Her Norfolk performance will include a pre-show vendor market featuring local wellness practitioners, including massage, aura photography and other health-focused offerings.
“It’ll be a really cool, interactive thing,” she said.
For Laine, the venue also carries personal significance. Her father—locally renowned singer/songwriter Lewis McGehee—performed there in the 1980s, and she described the space as a milestone within the region’s music scene.
“My dad opened for Bruce Hornsby at the Chrysler,” she said. “It’s the pinnacle. I’ve made it.”
The Virginia Arts Festival will host “Elevated Sound Bath Experience with Kayce Laine” at 7:30 p.m. April 25 at Chrysler Hall in Norfolk. Tickets are $35 plus fees. Discounts are available for seniors (60+), military, students and children (13+). For tickets or more information, visit vafest.org.
[Sidebar]
“She Created Her Own Path”
Long before Kayce Laine was guiding sound baths on major stages, she was standing on a barstool, singing beside her father, Lewis McGehee.

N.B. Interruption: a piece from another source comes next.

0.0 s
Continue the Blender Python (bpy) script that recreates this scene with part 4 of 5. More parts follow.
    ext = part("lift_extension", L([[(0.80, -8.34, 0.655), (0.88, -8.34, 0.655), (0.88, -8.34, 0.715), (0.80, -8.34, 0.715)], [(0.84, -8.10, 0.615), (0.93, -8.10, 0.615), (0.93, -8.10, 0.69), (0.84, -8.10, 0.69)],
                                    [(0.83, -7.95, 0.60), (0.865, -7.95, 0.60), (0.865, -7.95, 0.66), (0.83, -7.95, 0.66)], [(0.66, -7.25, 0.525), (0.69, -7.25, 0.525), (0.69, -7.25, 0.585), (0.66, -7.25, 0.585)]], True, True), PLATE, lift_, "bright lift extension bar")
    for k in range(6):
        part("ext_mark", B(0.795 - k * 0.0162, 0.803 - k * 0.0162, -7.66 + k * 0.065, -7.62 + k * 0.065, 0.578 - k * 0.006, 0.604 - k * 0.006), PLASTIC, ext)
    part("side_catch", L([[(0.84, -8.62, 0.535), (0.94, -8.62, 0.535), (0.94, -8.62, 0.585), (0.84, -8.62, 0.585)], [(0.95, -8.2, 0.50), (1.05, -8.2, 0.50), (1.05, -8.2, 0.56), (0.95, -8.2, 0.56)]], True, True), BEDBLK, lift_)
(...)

“I had her on stage when she was 8 years old,” he said. “She’d have to stand in a chair to get to the microphone.”
Music filled their home—”constant noise,” he quipped—and while all four daughters were musical, Kayce stood out early in both interest and focus.
“She kind of saw herself being in that world,” he said.
As a trained musician, McGehee recognizes the technical elements behind her current work, including how she builds chords and transitions between tones during a session.
“There’s a little bit of academia involved—and a lot of intuition,” he said.
What surprised him most was the impact of the experience itself. Before attending his first sound bath, he expected something more passive.
“I thought it was going to be a feel-good experience,” he said. “But I was like, ‘Wow, this is different.’”
The effect, he said, was immediate and physical.
“It went past the rational mind. You really felt it in your body—there was a sense of openness.”
Watching his daughter leave a stable career to pursue sound healing full time was not without risk, but he said the results have exceeded his expectations.
“She created her own path—way bigger than I thought it would ever be,” he said.
For McGehee, the distinction between professional respect and personal pride is difficult to separate.
“To say that I’m proud is an understatement,” he said. “I’m just happy for her.”